Cyber Threat Intelligence Platforms

Cyber threat intelligence platforms are dedicated systems that collect, analyze, and disseminate information about current and emerging cyber threats. These platforms utilize advanced AI algorithms to process vast amounts of data from various sources, providing businesses with actionable intelligence. By staying informed about potential cyber threats, companies can proactively adjust their cybersecurity strategies, enhancing their preparedness and response to these threats.

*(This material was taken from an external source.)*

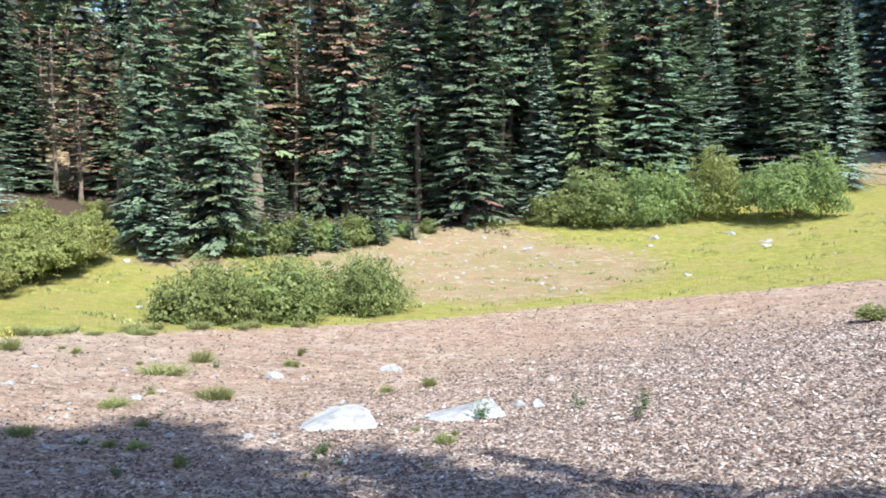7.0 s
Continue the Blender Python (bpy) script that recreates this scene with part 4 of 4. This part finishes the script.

Cloud Security Posture Management (CSPM)

Cloud Security Posture Management (CSPM) is a critical component in managing cyber risks in cloud-based supply chain operations. CSPM tools continuously monitor and manage the security posture of cloud environments, ensuring configurations are in line with best practices and compliance requirements. As supply chains increasingly rely on cloud services for flexibility and efficiency, CSPM ensures these services are not a weak point in the cybersecurity chain, safeguarding data and applications hosted in the cloud.

Bottom Line

The integration of technologies like AI, blockchain, and predictive analytics represents the future of supply chain cyber risk analytics. However, challenges such as technological complexity, evolving cyber threats, and data privacy concerns remain significant. Looking ahead, innovations in AI and machine learning promise more proactive risk management, while emerging technologies like quantum computing hold potential for both challenges and solutions in cybersecurity. The key lies in adapting an integrated approach that combines these technologies with strategic planning to build resilient, secure supply chains.